3. Usa un po’ di humor intelligente e adeguato al contesto in cui si svolge l’incontro, per sciogliere la tensione e per avvicinare a te il pubblico. Viceversa, se vuoi che il tuo uditorio rifletta, interiorizzi e agisca di conseguenza, non sviarlo con argomenti o battute che interromperebbero il processo interiore in atto.

4. Se puoi, parla in piedi, invece che seduto dietro un tavolo e/o il computer. Ma non andare avanti e indietro, a destra e a sinistra, costringendo l’uditorio a una ginnastica cervicale da far salire l’acido lattico! Buona cosa è quella di tenersi vicino uno sgabello alto dove ogni tanto fermarsi o un leggio con gli appunti dove appoggiarsi, soprattutto nei momenti in cui il discorso si fa importante.

5. Mantieni il contatto visivo con tutto il pubblico, abbraccialo con il tuo sguardo. Così come, nel parlare, con o senza il microfono, fai in modo che ti possa ascoltare bene la persona seduta all’ultimo posto: se ti sente e ti vede bene essa, tanto più chi sta avanti.

6. Apri il tuo discorso anticipandone i punti; poi affrontali e infine fai una sintesi dei punti importanti (dirò-dico-ho detto). E fai la sintesi di quanto è stato detto, prima di passare ad un nuovo argomento. Insomma, il discorso dovrebbe muoversi e allargarsi a spirale, in cui il precedente apre al seguente che lo sviluppa.

7. Usa con parsimonia gli audiovisivi, ma usali per quanto è possibile. Per le presentazioni in slide usa immagini simboliche significative e, se inserisci testi, usa caratteri immediatamente leggibili (senza inopportuni ghirigori). Nei testi non ci deve essere la copia del tuo discorso ma solo i titoletti che lo sintetizzano.

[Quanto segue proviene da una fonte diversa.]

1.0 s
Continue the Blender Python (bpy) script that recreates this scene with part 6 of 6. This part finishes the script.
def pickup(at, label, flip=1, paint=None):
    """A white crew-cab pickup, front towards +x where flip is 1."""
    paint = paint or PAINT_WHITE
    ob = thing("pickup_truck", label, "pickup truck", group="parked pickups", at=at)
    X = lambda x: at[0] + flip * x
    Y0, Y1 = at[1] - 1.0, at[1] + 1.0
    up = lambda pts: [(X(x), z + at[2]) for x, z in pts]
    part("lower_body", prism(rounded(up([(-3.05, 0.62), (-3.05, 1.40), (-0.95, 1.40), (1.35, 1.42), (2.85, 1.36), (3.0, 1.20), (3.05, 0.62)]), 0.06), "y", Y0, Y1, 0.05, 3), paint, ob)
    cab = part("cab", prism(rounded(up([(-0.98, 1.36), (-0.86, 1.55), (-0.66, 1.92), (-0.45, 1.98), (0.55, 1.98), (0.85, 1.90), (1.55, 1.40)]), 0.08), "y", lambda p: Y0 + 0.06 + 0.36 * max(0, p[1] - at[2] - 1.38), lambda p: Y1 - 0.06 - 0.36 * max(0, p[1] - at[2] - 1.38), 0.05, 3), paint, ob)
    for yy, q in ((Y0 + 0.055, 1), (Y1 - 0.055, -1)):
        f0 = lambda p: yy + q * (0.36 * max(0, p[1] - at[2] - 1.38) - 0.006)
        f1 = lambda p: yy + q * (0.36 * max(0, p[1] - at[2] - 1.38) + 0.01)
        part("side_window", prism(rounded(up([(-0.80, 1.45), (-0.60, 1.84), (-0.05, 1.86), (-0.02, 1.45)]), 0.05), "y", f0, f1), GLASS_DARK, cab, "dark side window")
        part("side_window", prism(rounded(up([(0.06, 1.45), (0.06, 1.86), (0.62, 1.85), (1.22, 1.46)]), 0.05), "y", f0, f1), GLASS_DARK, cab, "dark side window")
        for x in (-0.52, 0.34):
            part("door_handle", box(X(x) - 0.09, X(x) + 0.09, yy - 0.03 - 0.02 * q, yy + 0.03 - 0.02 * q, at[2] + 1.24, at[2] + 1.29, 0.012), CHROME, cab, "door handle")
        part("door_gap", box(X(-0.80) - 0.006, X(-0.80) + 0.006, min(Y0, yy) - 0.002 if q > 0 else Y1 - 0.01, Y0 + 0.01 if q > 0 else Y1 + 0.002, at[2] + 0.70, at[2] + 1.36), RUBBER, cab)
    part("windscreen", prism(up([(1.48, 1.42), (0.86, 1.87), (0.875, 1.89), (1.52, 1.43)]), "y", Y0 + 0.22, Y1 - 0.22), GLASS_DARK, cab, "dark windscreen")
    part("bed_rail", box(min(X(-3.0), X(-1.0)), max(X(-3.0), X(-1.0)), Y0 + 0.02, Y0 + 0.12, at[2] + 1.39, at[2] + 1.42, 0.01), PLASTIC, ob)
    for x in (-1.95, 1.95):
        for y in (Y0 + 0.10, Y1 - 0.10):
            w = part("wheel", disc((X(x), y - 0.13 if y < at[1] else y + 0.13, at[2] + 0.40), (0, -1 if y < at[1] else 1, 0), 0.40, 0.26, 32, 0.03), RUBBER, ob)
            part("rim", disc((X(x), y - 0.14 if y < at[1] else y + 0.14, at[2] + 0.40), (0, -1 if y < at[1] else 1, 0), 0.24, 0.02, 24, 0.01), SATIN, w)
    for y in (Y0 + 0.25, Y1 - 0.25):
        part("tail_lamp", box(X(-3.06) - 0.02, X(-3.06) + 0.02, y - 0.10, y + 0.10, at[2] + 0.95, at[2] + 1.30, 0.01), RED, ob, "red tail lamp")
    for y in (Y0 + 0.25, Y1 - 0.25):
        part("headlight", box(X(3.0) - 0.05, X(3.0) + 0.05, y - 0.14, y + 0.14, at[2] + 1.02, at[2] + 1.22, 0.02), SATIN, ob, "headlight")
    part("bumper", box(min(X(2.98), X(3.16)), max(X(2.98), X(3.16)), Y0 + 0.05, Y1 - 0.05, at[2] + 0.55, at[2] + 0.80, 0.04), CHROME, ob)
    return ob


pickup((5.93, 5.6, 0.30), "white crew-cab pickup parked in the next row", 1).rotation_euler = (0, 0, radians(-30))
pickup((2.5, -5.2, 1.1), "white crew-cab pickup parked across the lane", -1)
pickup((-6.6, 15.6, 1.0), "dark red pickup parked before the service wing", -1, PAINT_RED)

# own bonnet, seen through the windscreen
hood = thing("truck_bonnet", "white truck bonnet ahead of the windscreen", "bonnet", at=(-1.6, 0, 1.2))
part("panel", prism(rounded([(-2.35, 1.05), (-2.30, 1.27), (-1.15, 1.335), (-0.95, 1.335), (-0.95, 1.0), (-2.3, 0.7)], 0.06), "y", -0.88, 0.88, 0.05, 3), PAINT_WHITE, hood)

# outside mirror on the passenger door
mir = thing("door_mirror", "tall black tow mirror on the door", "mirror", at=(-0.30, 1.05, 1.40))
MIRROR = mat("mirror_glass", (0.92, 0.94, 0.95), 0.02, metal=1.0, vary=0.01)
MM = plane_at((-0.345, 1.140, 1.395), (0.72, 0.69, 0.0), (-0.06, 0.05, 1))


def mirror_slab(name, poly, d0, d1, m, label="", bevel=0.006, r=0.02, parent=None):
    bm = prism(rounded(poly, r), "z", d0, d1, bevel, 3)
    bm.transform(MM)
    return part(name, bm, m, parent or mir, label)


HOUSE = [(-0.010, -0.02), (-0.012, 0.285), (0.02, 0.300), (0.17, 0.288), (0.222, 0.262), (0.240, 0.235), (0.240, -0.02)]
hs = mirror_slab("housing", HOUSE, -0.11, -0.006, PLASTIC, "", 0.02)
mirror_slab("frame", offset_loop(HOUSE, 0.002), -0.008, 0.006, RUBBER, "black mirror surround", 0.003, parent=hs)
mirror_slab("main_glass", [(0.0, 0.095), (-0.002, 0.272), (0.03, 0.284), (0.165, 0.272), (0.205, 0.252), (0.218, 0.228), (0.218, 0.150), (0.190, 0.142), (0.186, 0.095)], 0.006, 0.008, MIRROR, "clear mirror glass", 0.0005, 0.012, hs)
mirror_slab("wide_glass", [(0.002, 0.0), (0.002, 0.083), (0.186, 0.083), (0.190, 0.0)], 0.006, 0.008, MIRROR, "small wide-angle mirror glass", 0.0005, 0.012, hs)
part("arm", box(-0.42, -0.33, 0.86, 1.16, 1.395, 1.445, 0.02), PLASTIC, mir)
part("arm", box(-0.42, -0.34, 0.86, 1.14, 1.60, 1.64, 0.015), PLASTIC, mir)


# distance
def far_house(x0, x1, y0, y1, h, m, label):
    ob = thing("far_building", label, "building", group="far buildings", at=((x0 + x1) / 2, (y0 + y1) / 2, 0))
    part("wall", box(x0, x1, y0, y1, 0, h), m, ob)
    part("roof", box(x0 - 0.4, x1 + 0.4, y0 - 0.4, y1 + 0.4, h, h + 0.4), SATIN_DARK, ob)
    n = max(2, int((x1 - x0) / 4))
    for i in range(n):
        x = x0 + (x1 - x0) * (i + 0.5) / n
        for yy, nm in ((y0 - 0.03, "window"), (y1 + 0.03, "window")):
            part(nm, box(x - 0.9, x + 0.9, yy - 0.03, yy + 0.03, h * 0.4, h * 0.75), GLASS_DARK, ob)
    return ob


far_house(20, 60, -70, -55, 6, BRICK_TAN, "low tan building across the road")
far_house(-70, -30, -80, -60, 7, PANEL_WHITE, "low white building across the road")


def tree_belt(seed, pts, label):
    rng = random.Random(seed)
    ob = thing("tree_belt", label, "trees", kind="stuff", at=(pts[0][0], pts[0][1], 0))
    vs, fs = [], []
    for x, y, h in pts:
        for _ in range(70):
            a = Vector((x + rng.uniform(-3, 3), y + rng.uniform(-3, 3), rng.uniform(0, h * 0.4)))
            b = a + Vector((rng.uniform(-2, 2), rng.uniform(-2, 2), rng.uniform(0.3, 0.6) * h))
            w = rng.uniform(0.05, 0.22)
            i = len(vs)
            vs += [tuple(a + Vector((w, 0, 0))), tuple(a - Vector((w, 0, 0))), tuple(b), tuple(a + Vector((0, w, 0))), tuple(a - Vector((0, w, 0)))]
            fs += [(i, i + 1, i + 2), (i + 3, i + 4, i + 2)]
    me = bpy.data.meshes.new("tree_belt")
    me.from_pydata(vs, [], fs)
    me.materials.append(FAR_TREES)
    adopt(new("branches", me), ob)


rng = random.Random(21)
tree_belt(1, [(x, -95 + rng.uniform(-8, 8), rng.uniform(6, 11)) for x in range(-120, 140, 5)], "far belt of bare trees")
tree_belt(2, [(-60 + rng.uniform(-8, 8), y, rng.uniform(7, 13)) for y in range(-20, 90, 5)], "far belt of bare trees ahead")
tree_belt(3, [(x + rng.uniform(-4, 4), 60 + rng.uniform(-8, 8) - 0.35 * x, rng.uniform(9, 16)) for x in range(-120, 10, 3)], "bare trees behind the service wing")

8. Se tieni un discorso informativo/formativo, parla al massimo venti/trenta minuti, fornendo con buona sintesi i contenuti fondamentali. Offri dieci minuti di coffee-break in modo tale che ognuno possa esternare con gli altri ascoltatori le proprie considerazioni su ciò che hai comunicato, in maniera libera, informale e distesa. Invitali però a scrivere le loro domande sull’argomento trattato a cui risponderai dopo la pausa. Proprio quelle domande ti forniranno il feedback di ciò che hanno capito del tuo discorso e soprattutto i loro veri interessi ed esigenze sull’argomento. La tua seconda parte dell’incontro sarà quella veramente utile e fruttuosa perché corrisponderà alle vere attese “pratiche” del tuo uditorio. Adesso che hai il polso della situazione e delle esigenze, potrai parlare per un’altra ora sapendo di avere la sua attenzione.